*Directions for this task*
Only the pictures are left out: repeat the rest of the entries exactly.

*Data shown*
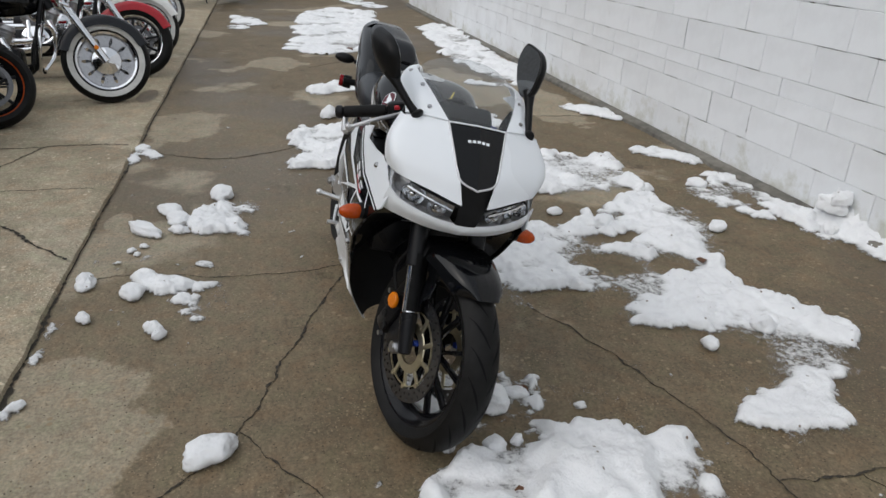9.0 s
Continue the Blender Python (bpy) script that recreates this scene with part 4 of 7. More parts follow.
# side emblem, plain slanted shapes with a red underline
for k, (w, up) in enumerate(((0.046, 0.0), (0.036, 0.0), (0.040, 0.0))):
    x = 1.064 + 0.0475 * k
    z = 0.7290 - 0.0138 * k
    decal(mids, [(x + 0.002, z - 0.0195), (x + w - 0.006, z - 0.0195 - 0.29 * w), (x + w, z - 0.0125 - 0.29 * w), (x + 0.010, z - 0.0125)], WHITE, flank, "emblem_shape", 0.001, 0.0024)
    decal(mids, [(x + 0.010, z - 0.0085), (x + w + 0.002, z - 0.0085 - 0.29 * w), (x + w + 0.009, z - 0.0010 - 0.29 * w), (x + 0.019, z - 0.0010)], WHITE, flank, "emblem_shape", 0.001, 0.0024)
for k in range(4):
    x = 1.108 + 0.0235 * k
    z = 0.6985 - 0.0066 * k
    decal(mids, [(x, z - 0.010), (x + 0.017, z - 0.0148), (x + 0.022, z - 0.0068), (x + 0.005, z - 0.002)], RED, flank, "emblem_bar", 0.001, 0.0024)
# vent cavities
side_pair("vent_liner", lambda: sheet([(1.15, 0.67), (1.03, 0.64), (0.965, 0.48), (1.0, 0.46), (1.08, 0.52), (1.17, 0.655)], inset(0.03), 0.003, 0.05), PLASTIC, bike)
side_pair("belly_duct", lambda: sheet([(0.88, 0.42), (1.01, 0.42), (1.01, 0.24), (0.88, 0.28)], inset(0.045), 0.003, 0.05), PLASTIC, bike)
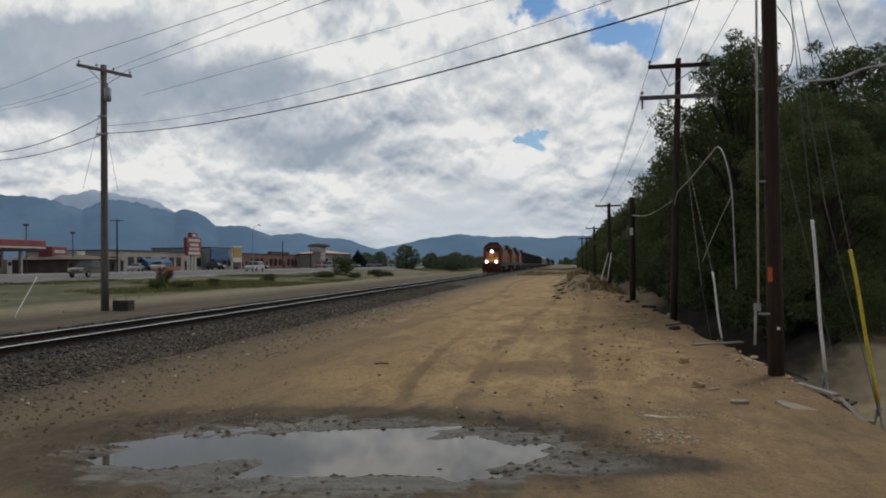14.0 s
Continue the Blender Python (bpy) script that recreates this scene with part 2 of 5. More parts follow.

*Task output*
9.0 s
Continue the Blender Python (bpy) script that recreates this scene with part 4 of 7. More parts follow.
# side emblem, plain slanted shapes with a red underline
for k, (w, up) in enumerate(((0.046, 0.0), (0.036, 0.0), (0.040, 0.0))):
    x = 1.064 + 0.0475 * k
    z = 0.7290 - 0.0138 * k
    decal(mids, [(x + 0.002, z - 0.0195), (x + w - 0.006, z - 0.0195 - 0.29 * w), (x + w, z - 0.0125 - 0.29 * w), (x + 0.010, z - 0.0125)], WHITE, flank, "emblem_shape", 0.001, 0.0024)
    decal(mids, [(x + 0.010, z - 0.0085), (x + w + 0.002, z - 0.0085 - 0.29 * w), (x + w + 0.009, z - 0.0010 - 0.29 * w), (x + 0.019, z - 0.0010)], WHITE, flank, "emblem_shape", 0.001, 0.0024)
for k in range(4):
    x = 1.108 + 0.0235 * k
    z = 0.6985 - 0.0066 * k
    decal(mids, [(x, z - 0.010), (x + 0.017, z - 0.0148), (x + 0.022, z - 0.0068), (x + 0.005, z - 0.002)], RED, flank, "emblem_bar", 0.001, 0.0024)
# vent cavities
side_pair("vent_liner", lambda: sheet([(1.15, 0.67), (1.03, 0.64), (0.965, 0.48), (1.0, 0.46), (1.08, 0.52), (1.17, 0.655)], inset(0.03), 0.003, 0.05), PLASTIC, bike)
side_pair("belly_duct", lambda: sheet([(0.88, 0.42), (1.01, 0.42), (1.01, 0.24), (0.88, 0.28)], inset(0.045), 0.003, 0.05), PLASTIC, bike)
14.0 s
Continue the Blender Python (bpy) script that recreates this scene with part 2 of 5. More parts follow.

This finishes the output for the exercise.